Mit diesem Bekenntnis”, sagt Auer in seiner Broschüre „Die Sedanfeier und die Sozialdemokratie”, „vergleiche man nun den Wortlaut des Aufrufs, den König Wilhelm … ,an sein Volk’ richtete …

,Das Vaterland ist in Gefahr!

Österreich und ein großer Teil Deutschlands steht gegen dasselbe in Waffen!
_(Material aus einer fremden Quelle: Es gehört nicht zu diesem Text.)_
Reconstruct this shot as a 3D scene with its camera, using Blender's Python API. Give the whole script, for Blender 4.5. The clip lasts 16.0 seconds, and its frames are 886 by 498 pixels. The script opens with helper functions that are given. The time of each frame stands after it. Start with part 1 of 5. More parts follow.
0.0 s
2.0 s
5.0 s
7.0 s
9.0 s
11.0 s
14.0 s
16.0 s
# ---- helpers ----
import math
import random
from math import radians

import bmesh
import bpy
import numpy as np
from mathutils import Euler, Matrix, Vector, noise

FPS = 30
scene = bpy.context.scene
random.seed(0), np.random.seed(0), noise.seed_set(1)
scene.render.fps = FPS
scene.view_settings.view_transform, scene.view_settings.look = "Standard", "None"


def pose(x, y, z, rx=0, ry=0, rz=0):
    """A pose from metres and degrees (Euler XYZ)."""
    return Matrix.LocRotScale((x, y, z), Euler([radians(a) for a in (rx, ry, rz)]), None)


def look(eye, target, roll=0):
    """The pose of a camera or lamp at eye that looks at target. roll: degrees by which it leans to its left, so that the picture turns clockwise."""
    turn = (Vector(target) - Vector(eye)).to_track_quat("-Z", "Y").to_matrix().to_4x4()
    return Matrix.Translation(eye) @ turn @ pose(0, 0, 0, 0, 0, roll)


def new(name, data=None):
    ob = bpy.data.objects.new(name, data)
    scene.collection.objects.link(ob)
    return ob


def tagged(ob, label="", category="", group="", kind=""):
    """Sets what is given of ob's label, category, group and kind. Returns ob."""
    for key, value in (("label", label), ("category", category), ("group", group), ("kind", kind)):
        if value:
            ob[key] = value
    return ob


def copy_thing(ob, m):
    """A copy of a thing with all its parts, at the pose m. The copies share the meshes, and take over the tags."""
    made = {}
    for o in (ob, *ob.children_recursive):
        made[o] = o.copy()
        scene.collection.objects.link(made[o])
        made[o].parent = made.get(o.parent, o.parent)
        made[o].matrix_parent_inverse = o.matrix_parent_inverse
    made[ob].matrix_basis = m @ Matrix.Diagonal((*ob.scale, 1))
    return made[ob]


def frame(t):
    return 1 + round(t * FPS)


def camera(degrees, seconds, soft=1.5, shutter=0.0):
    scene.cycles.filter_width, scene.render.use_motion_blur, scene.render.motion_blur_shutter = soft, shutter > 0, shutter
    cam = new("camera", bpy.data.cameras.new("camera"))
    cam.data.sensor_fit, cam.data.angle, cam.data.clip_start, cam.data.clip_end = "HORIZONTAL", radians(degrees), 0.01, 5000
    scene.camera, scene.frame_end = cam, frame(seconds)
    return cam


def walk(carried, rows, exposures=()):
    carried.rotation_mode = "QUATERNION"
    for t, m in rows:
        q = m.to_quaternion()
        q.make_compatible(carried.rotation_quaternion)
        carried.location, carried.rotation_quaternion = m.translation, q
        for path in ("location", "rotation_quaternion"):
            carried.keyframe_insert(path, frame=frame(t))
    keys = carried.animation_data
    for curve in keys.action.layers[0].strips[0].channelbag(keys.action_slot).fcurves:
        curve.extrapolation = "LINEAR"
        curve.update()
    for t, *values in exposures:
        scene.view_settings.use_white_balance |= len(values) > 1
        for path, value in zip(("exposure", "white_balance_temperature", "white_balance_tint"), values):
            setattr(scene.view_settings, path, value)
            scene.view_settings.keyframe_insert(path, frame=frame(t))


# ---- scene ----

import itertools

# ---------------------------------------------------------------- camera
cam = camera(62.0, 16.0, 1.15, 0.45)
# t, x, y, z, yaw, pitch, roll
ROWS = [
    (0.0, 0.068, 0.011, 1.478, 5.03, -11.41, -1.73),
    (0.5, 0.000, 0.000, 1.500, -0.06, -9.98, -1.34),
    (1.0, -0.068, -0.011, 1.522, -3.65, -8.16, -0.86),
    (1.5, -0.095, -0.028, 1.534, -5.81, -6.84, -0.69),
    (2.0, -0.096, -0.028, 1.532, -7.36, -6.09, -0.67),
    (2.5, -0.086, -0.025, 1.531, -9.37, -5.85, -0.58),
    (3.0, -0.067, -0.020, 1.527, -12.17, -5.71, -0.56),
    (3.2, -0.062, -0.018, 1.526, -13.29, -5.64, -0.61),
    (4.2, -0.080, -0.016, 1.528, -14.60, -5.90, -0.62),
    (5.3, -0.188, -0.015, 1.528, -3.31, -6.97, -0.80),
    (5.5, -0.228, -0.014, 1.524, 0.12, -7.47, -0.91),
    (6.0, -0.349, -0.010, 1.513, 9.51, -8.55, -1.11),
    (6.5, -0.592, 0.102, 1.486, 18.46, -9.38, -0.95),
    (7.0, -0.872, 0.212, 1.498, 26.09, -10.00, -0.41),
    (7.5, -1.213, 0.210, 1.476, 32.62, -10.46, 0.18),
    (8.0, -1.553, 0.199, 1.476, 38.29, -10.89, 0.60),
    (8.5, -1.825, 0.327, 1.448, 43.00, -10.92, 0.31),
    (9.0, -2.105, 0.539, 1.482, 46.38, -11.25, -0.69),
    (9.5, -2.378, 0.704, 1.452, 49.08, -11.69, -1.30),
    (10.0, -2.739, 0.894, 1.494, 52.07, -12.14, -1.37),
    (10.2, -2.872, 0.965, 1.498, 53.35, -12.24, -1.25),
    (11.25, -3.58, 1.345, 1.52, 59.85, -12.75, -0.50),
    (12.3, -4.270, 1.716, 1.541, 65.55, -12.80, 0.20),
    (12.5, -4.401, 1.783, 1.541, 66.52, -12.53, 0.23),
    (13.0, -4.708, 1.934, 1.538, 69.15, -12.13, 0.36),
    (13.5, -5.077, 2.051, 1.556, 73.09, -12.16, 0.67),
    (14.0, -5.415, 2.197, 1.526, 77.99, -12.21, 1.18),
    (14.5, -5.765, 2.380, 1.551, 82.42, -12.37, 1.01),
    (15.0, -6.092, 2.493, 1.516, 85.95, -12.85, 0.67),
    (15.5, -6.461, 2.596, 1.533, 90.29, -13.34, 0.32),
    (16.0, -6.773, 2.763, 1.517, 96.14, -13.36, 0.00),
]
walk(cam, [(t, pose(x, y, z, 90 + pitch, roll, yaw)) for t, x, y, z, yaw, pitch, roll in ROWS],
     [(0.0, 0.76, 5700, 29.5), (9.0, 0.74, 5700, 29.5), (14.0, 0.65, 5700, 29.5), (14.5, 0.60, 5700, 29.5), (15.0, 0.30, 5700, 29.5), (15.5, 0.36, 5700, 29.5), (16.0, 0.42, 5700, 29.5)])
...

Nur wenige Jahre sind es her, seit Ich aus freiem Entschlusse und ohne früherer Unbill zu gedenken, dem Kaiser von Österreich die Bundeshand reichte, als es galt, ein deutsches Land von fremder Herrschaft zu befreien … Aber Meine Hoffnung ist getäuscht worden. Österreich will nicht vergessen, daß seine Fürsten einst Deutschland beherrschten; in dem jüngeren, aber kräftig sich entwickelnden Preußen will es keinen natürlichen Bundesgenossen, sondern nur einen feindlichen Nebenbuhler erkennen. Preußen – so meint es – muß in allen seinen Bestrebungen bekämpft werden, weil, was Preußen frommt, Österreich schade. Die alte unselige Eifersucht ist in hellen Flammen wieder aufgelodert: Preußen soll geschwächt, vernichtet, entehrt werden. Ihm gegenüber gelten keine Verträge mehr, gegen Preußen werden deutsche Bundesfürsten nicht bloß aufgerufen, sondern zum Bundesbruch verleitet. Wohin wir in Deutschland schauen, sind wir von Feinden umgeben, deren Kampfgeschrei ist: Erniedrigung Preußens.’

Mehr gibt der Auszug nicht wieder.